I met Sarah Habib in her comfortable New Hampshire home when she was five years old. Sarah was born fifteen weeks early, and her birth had all of the drama of Larissa’s: Sarah’s mom, Kim, had felt sick all weekend but chalked it up to a stomach virus. Monday morning Sarah’s father, David, left for Memphis on a business trip, and the next day Kim’s water broke and she rapidly went into labor. Sarah arrived feet first at a community hospital, and she was placed into an incubator and put in an ambulance that got her to the NICU at Tufts Medical Center in Boston in forty-five minutes.
As rocky as Larissa’s initial days in the NICU were, Sarah’s were even bumpier. She had hemorrhages on both sides of her brain, and the doctors struggled to move oxygen from the ventilator through her lungs and into her bloodstream. They turned up the oxygen setting on the ventilator, knowing it might cause blindness but realizing that they had no alternative. Finally they brought in the ventilator of last resort, a machine often referred to as the jet because of the sound it makes; it got oxygen into Sarah’s lungs but made Sarah vibrate with each of the hundreds of tiny puffs of air a minute it sent into her lungs.
One night after Kim and David had made the eighty-minute drive home to New Hampshire, the phone rang and the doctor on the other end of the line told them in a grave voice that they had better return to Tufts. Weary beyond speaking, they drove the abandoned highway back into Boston, where, afraid that Kim and David might arrive too late, the nurses had taken some photos of Sarah, just in case.
It was the whole nightmare: intraventricular hemorrhages, lung failure, and now trouble maintaining Sarah’s blood pressure. Her doctors
came to Kim and David and suggested that they sign a do-not-resuscitate order so that in the event that Sarah’s heart stopped beating, the pediatricians wouldn’t be compelled to perform heroic measures on this baby who seemed so fragile and whose outcome was so uncertain. Kim and David signed the order.

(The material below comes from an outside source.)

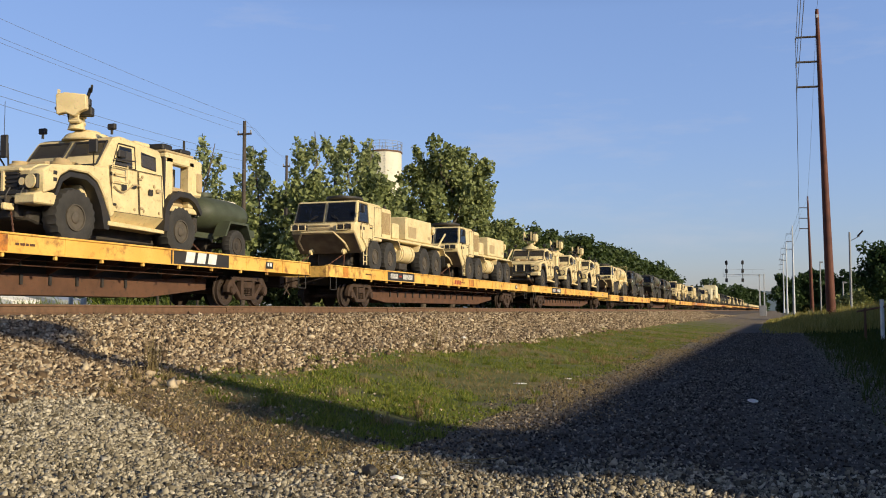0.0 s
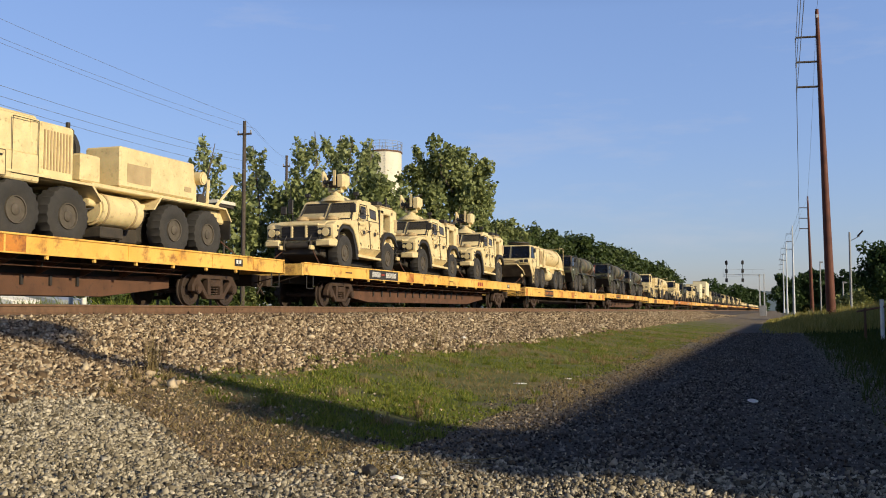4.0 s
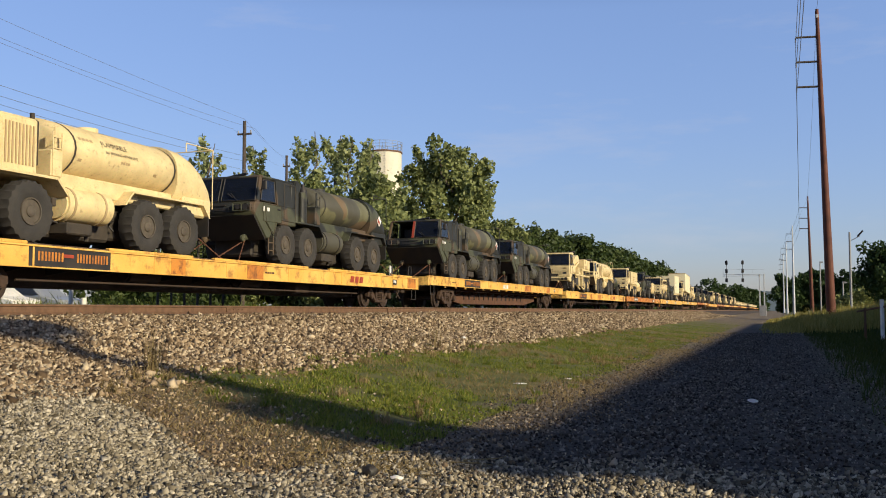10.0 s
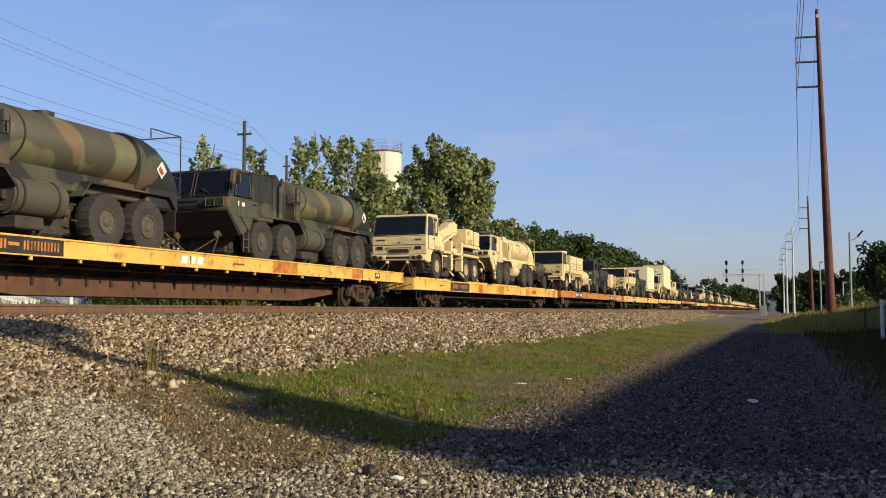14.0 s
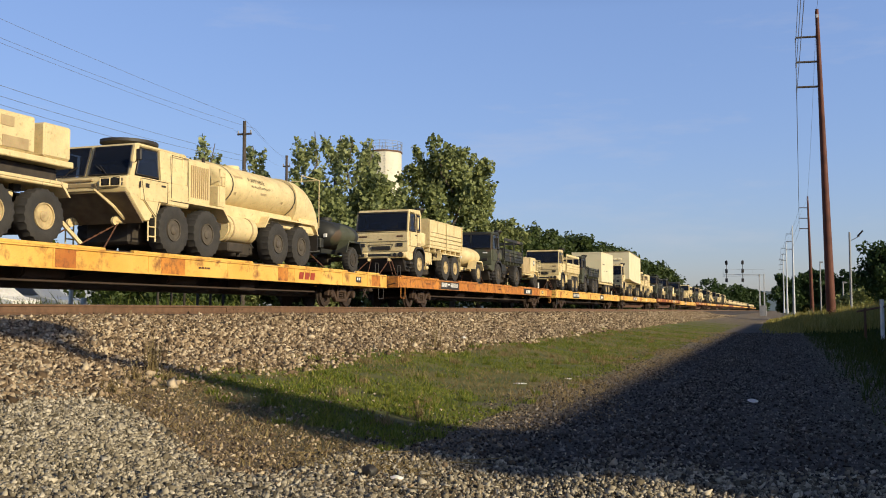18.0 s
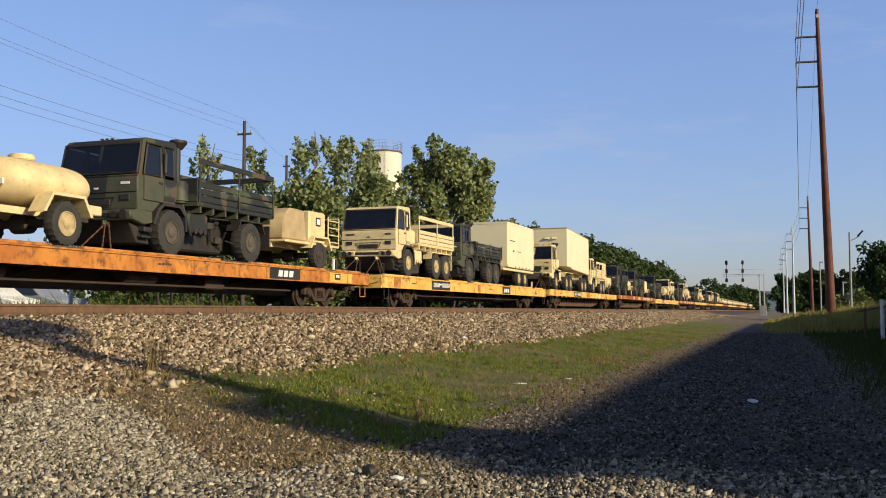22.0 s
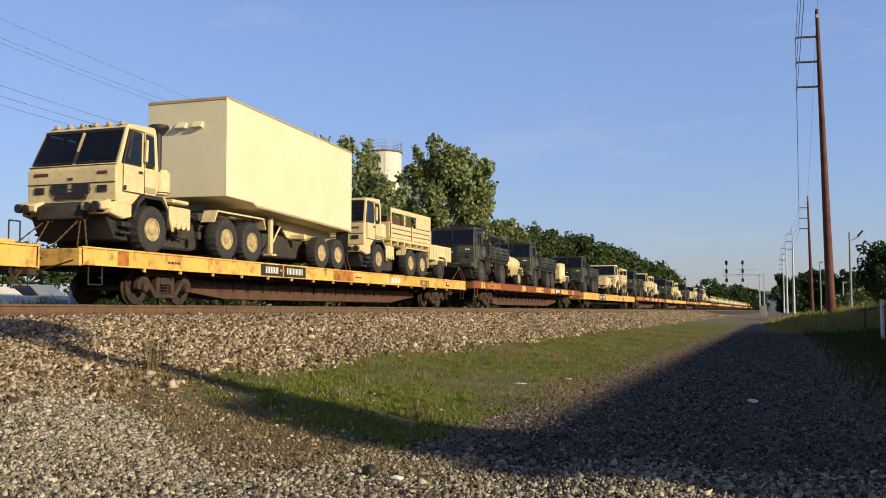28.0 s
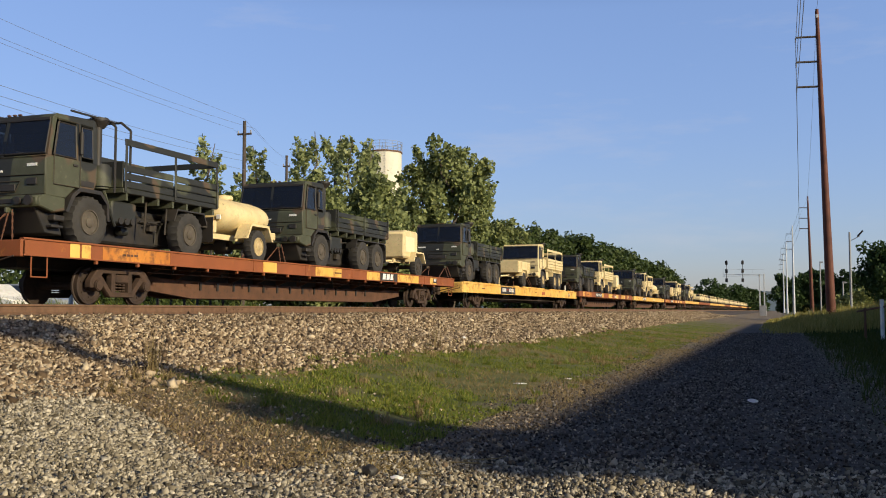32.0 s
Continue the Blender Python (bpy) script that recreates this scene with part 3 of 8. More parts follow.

But over the next several days, Kim and David marveled at how their tiny newborn—their only child—hit obstacle after obstacle, complication after complication, and yet managed to survive.
“We decided that if she was going to fight, then we would fight with her,” Kim said. The next day they rescinded the DNR order.
Meanwhile, David was online looking for hope. He tracked down doctors around the world who had taken care of premature newborns with severe neurologic injury and had seen miracles. He read research on novel ways of encouraging development. “I was e-mailing with a doctor in the UK about therapies that could rewire the brain,” he recalled. “They had done some research, and maybe it was really new, but it made me optimistic.”
Their Tufts neurologist was circumspect. “Well, you know,” was all he would say when David mentioned his far-flung communications.
David wasn’t ready to accept less than normal. “I did not believe it,” he said. “I still believed that given the right opportunities, this kid could do whatever she wanted to in life.”
Ever on the lookout for hopeful signs, Kim found one on the wall of the subway station below the hospital. LOVE CONQUERS ALL, it said—it was an advertisement for something, but to Kim it was a message aimed at her and Sarah.
Chapter 6. Whose Choice?
Wrapped in her blanket inside the warm and humidified incubator, Larissa was beginning to grow. Her demands on the NICU staff diminished each day. Whereas she had once required the ventilator, now she needed only a whiff of oxygen under her nose. Her blood count was stable, and the antibiotics that were being infused to ward off an infection seemed like overkill. Though, to be sure, she still needed formula dripped through a tube into her stomach and the warmth and protection that the incubator provided.